Lines of data:
—————
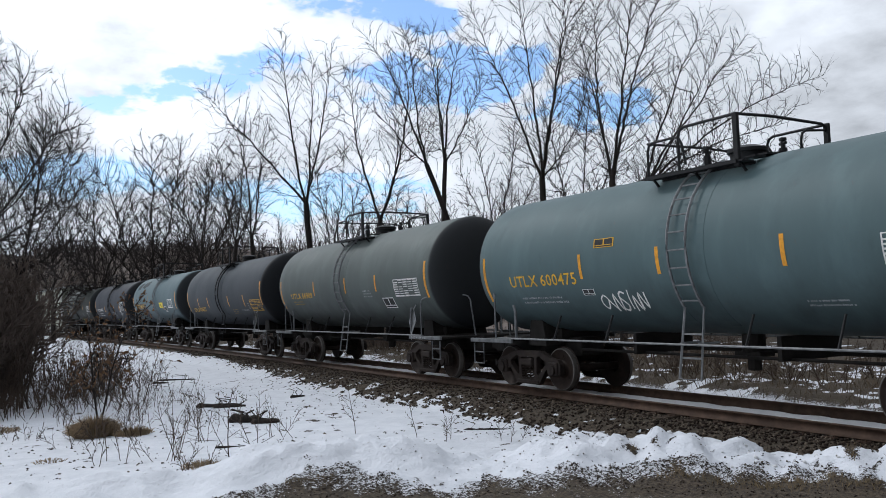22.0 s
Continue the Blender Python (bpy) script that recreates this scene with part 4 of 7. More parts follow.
    for y in spec.get("seams", ()):
        part("panel_seam", sheet(side, y + 0.02, y - 0.02, 1.5, 3.84, P_PANELSEAM, "panel_seam", 6, 0.007) if style == "flat" else sheet(side, y + 0.009, y - 0.009, 1.5, 4.3, body, "panel_seam", 16, 0.016), car)
    for y, z, w, hh, *mat in spec.get("vees", ()):
        for e in (-1, 1):
            m = Mesh().tube([(-side(z) - 0.003, y, z), (-side(z - hh * 0.5) - 0.003, y + e * w * 0.5, z - hh * 0.5), (-side(z - hh) - 0.003, y + e * w, z - hh)], 0.009, 5)
            part("weld_seam" if not mat else "placard_mark", m.made("weld_seam", mat[0] if mat else P_SEAM), car)
    if spec.get("endpost"):
        part("end_post", shared(("epost", spec["endpost"].name), lambda: Mesh().box(-0.16, 0.16, -0.09, 0.0, 1.2, 4.35, 0.015).made("end_post", spec["endpost"])), car, pose(0, -half + 0.14, 0), "rust-stained end post")
    for i, word in enumerate(spec.get("endtext", ())):
        part("lettering", lettering([(word, 0.13, -0.42, 3.98 - 0.24 * i, 0.45 + 0.07 * (len(word) - 4))], lambda q: half - 0.12, M_INK), car, pose(0, 0, 0, 0, 0, 90))
    q = half - spec.get("bolster", 1.4)
    return car, q, truck(car, -q) + truck(car, q)


STROKES = [  # hand styles of a spray can, each in a unit box
    [(0.5, 1.0), (0.45, 0.5), (0.5, 0.0)],
    [(0.9, 0.9), (0.4, 1.0), (0.1, 0.75), (0.55, 0.5), (0.85, 0.25), (0.5, 0.0), (0.05, 0.1)],
    [(0.1, 1.0), (0.08, 0.4), (0.3, 0.02), (0.7, 0.05), (0.9, 0.5), (0.92, 1.0)],
    [(0.5, 0.95), (0.1, 0.7), (0.12, 0.25), (0.5, 0.03), (0.88, 0.3), (0.9, 0.7), (0.55, 0.97)],
    [(0.05, 0.0), (0.15, 0.95), (0.8, 0.05), (0.92, 1.0)],
    [(0.05, 0.95), (0.5, 0.5), (0.95, 0.02)],
    [(0.95, 0.95), (0.5, 0.45), (0.05, 0.05)],
    [(0.1, 0.05), (0.4, 1.0), (0.6, 0.98), (0.9, 0.0)],
]


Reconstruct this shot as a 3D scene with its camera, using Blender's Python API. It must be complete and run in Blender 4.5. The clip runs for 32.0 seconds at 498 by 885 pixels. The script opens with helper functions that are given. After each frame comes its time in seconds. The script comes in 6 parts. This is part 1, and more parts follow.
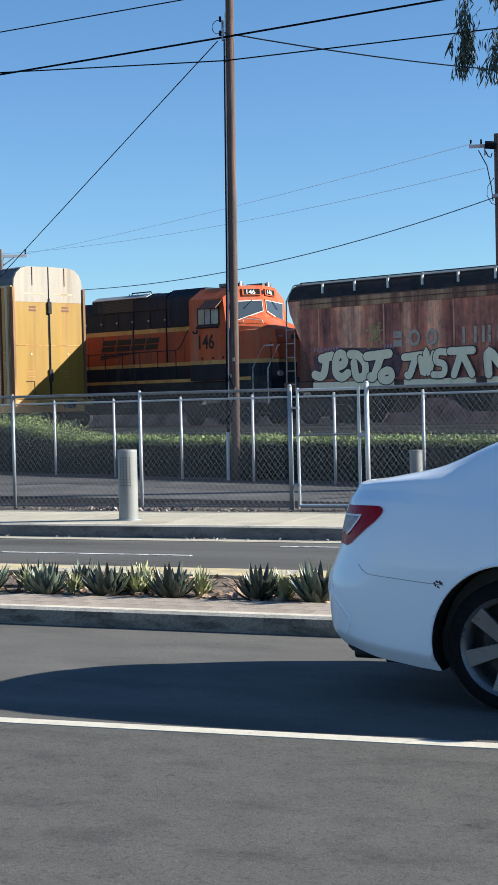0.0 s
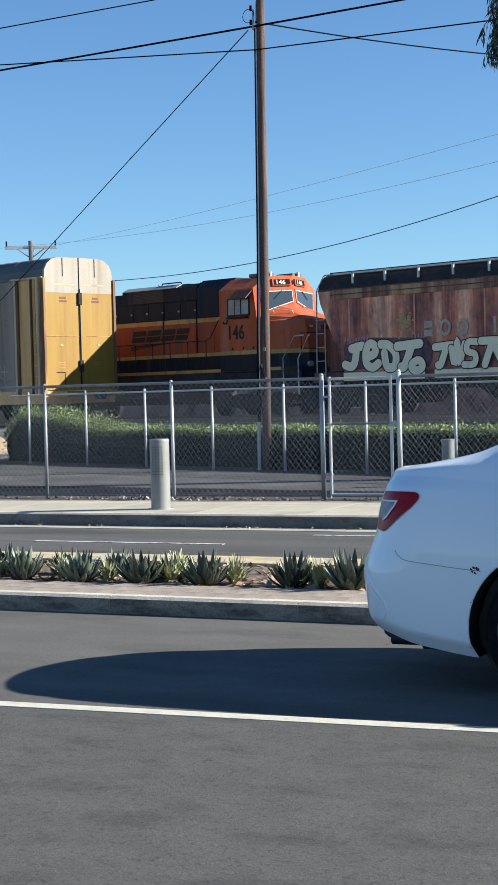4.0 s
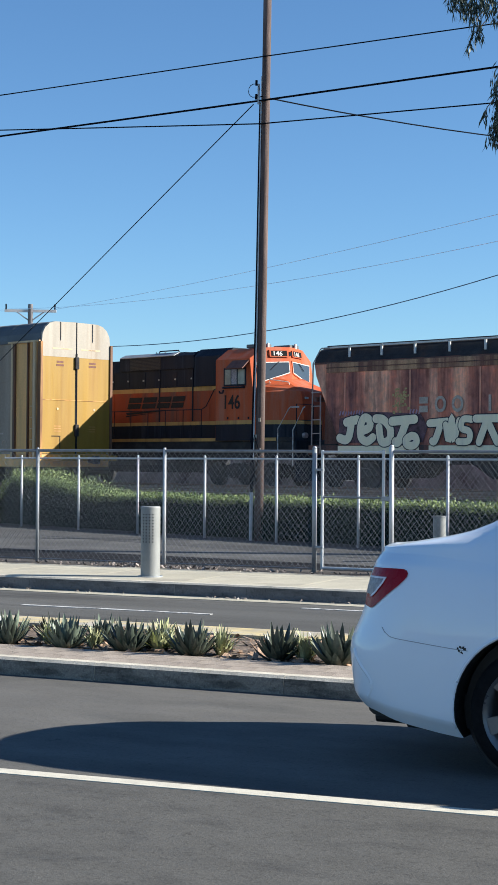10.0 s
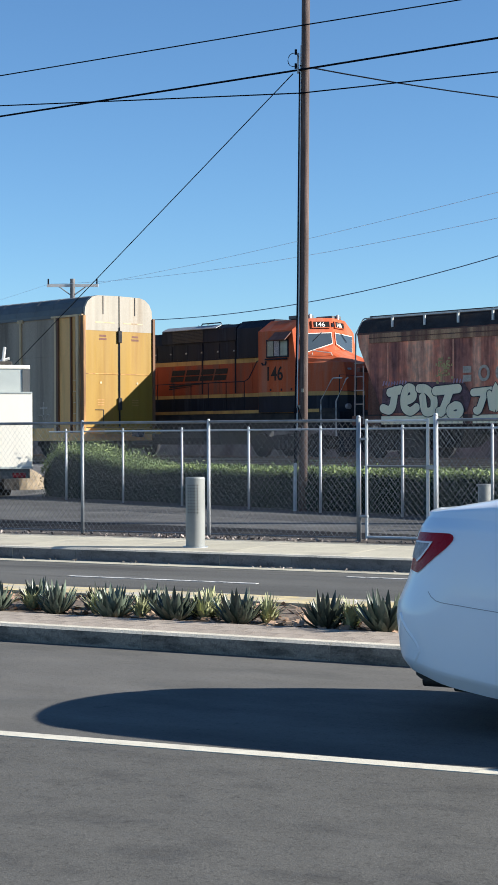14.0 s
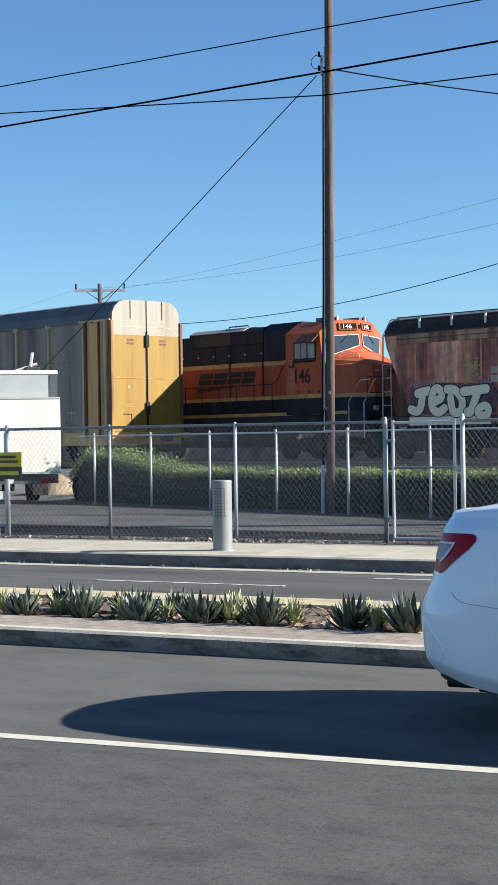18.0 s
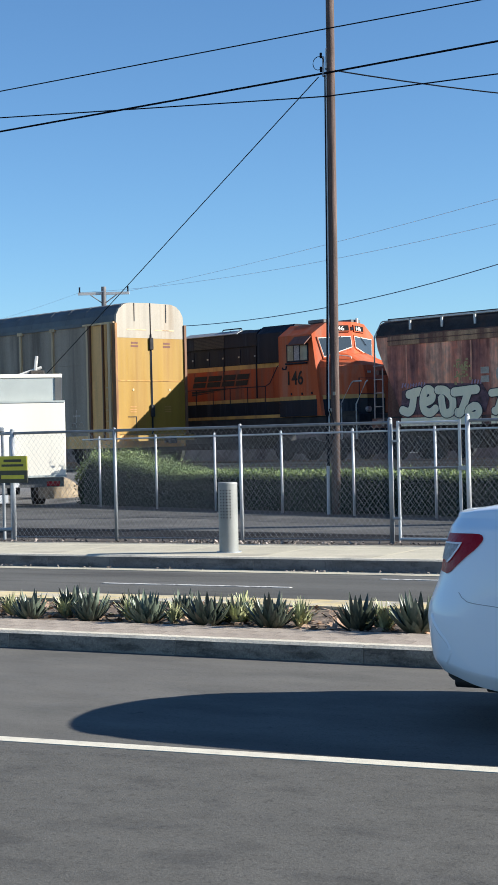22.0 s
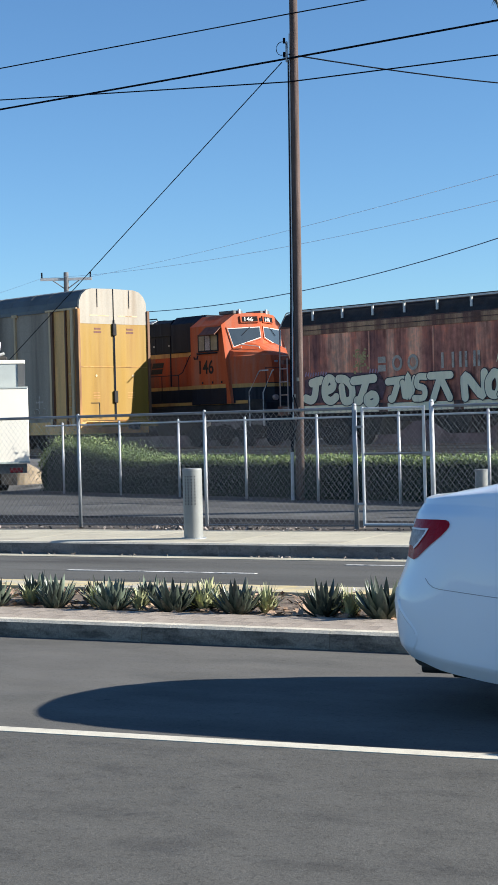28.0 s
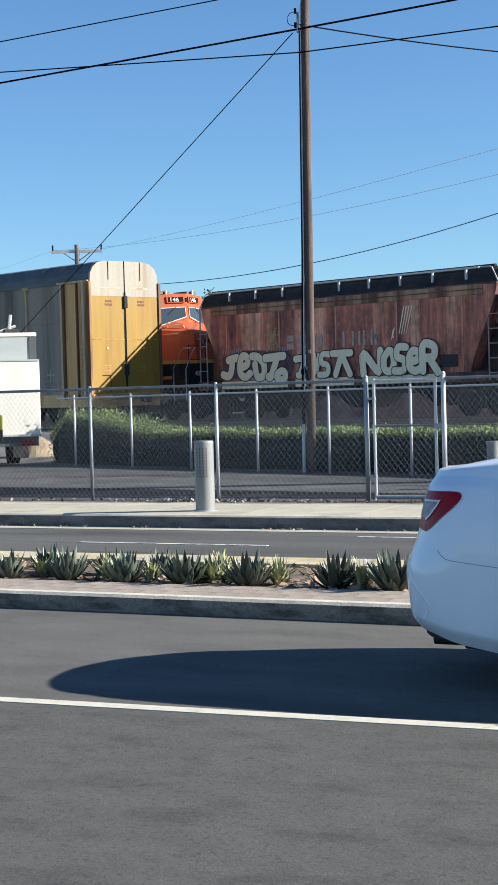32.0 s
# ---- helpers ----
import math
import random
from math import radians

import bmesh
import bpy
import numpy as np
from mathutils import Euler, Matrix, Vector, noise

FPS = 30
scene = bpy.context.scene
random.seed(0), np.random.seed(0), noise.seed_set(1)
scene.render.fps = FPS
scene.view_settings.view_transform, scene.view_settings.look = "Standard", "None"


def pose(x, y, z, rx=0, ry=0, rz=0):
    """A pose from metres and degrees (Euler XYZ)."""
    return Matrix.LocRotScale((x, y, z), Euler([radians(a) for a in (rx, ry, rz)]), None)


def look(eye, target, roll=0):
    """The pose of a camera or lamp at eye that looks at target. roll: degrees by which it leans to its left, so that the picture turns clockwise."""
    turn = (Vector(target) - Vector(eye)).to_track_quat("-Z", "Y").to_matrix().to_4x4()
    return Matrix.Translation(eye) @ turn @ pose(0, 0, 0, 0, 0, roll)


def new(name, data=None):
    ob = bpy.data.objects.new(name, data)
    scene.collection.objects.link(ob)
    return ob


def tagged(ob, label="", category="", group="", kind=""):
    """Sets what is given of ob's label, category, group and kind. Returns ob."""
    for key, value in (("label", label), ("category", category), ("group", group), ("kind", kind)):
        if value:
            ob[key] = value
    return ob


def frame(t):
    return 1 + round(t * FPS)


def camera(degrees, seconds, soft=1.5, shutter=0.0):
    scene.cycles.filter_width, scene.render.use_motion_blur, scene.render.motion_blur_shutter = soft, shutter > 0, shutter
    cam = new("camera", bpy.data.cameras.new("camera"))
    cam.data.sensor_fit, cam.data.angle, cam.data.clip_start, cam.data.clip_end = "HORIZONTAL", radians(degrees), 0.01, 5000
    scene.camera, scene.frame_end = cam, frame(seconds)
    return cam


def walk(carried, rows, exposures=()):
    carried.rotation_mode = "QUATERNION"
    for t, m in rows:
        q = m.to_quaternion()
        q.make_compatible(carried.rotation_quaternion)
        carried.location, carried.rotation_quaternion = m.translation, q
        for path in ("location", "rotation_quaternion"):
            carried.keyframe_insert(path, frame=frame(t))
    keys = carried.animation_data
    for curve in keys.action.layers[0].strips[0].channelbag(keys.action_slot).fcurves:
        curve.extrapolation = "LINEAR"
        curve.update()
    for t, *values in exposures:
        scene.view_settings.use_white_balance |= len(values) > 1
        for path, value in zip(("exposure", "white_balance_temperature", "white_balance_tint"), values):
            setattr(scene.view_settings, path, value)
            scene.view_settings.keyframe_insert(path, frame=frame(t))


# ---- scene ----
from mathutils.bvhtree import BVHTree

cam = camera(17.59, 32.0, soft=1.25)
PATH = [  # seconds, eye, degrees to the left, up and of lean
    (0.0, -0.002, 0.007, 1.600, 24.306, -1.429, -1.394),
    (0.5, -0.010, 0.008, 1.592, 24.356, -1.466, -1.397),
    (1.0, -0.003, 0.007, 1.585, 24.575, -1.528, -1.649),
    (1.5, -0.001, 0.008, 1.585, 24.751, -1.617, -1.829),
    (2.0, 0.011, 0.002, 1.585, 24.844, -1.684, -1.989),
    (2.5, 0.007, 0.007, 1.587, 24.924, -1.704, -1.873),
    (3.0, -0.012, -0.003, 1.583, 25.051, -1.656, -1.750),
    (3.5, -0.038, 0.001, 1.576, 25.217, -1.625, -1.599),
    (5.5, -0.021, 0.004, 1.573, 25.583, -2.354, -1.482),
    (6.0, -0.006, -0.001, 1.585, 25.512, -2.489, -1.413),
    (6.5, -0.006, 0.000, 1.581, 25.389, -2.376, -1.308),
    (7.0, -0.016, -0.006, 1.585, 25.165, -2.011, -1.033),
    (7.5, -0.020, -0.003, 1.585, 24.897, -1.423, -0.757),
    (8.0, -0.027, 0.000, 1.590, 24.595, -0.635, -0.335),
    (8.5, -0.029, 0.004, 1.590, 24.479, 0.076, -0.041),
    (9.0, -0.020, 0.000, 1.585, 24.533, 0.610, 0.177),
    (9.5, -0.023, 0.003, 1.586, 24.798, 0.819, 0.269),
    (10.0, -0.025, -0.002, 1.586, 25.102, 0.755, 0.391),
    (10.5, -0.035, -0.000, 1.572, 25.476, 0.457, 0.567),
    (11.0, -0.050, -0.011, 1.569, 25.797, 0.005, 0.636),
    (11.5, -0.057, -0.012, 1.573, 26.111, -0.455, 0.537),
    (12.0, -0.053, -0.008, 1.572, 26.373, -0.761, 0.365),
    (12.5, -0.038, -0.014, 1.568, 26.533, -0.986, 0.164),
    (13.0, -0.033, -0.008, 1.566, 26.620, -1.040, -0.021),
    (13.5, -0.022, -0.011, 1.561, 26.648, -0.752, -0.189),
    (14.0, -0.025, -0.013, 1.553, 26.642, -0.220, -0.258),
    (14.5, -0.016, -0.019, 1.549, 26.810, 0.381, -0.356),
    (16.5, 0.018, -0.009, 1.550, 27.434, 0.524, -0.738),
    (17.0, 0.014, -0.009, 1.552, 27.380, 0.318, -0.755),
    (17.5, 0.012, -0.010, 1.548, 27.435, 0.125, -0.757),
    (18.0, 0.015, -0.004, 1.552, 27.687, -0.110, -0.873),
    (18.5, 0.011, -0.006, 1.552, 28.068, -0.353, -0.888),
    (19.0, 0.010, -0.006, 1.551, 28.433, -0.552, -0.947),
    (19.5, 0.006, -0.009, 1.551, 28.600, -0.662, -1.031),
    (20.0, 0.004, -0.021, 1.551, 28.590, -0.656, -1.056),
    (20.5, 0.008, -0.016, 1.552, 28.441, -0.503, -1.190),
    (21.0, 0.004, -0.012, 1.552, 28.203, -0.313, -1.243),
    (21.5, 0.011, -0.015, 1.552, 28.013, -0.166, -1.295),
    (22.0, 0.013, -0.012, 1.553, 27.857, -0.046, -1.364),
    (22.5, 0.013, -0.010, 1.556, 27.686, -0.060, -1.414),
    (23.0, -0.001, -0.005, 1.553, 27.465, -0.184, -1.391),
    (23.5, -0.006, -0.014, 1.550, 27.238, -0.387, -1.341),
    (24.0, -0.012, -0.013, 1.554, 27.061, -0.593, -1.383),
    (24.5, -0.013, -0.012, 1.555, 26.918, -0.785, -1.423),
    (25.0, -0.012, -0.015, 1.558, 26.790, -0.907, -1.361),
    (25.5, -0.015, -0.009, 1.554, 26.652, -0.912, -1.335),
    (27.5, -0.003, -0.012, 1.560, 26.537, -0.663, -1.491),
    (28.0, -0.009, -0.012, 1.558, 26.552, -0.585, -1.475),
    (28.5, -0.004, -0.007, 1.558, 26.541, -0.580, -1.618),
    (29.0, -0.000, -0.006, 1.557, 26.546, -0.640, -1.605),
    (29.5, 0.002, -0.003, 1.559, 26.622, -0.811, -1.729),
    (30.0, 0.001, -0.005, 1.557, 26.759, -1.018, -1.784),
    (30.5, -0.005, -0.009, 1.557, 26.881, -1.249, -1.744),
    (31.0, -0.010, -0.015, 1.561, 26.966, -1.447, -1.736),
    (31.5, -0.014, -0.012, 1.558, 26.988, -1.543, -1.635),
    (32.0, -0.013, -0.010, 1.556, 26.980, -1.558, -1.568),
]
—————
- **Given instruction**
Exactly as written, return the lines from the line containing "scene = bpy.context.scene" through the line containing "pose from metres", both included.

- **The answer**
scene = bpy.context.scene
random.seed(0), np.random.seed(0), noise.seed_set(1)
scene.render.fps = FPS
scene.view_settings.view_transform, scene.view_settings.look = "Standard", "None"


def pose(x, y, z, rx=0, ry=0, rz=0):
    """A pose from metres and degrees (Euler XYZ)."""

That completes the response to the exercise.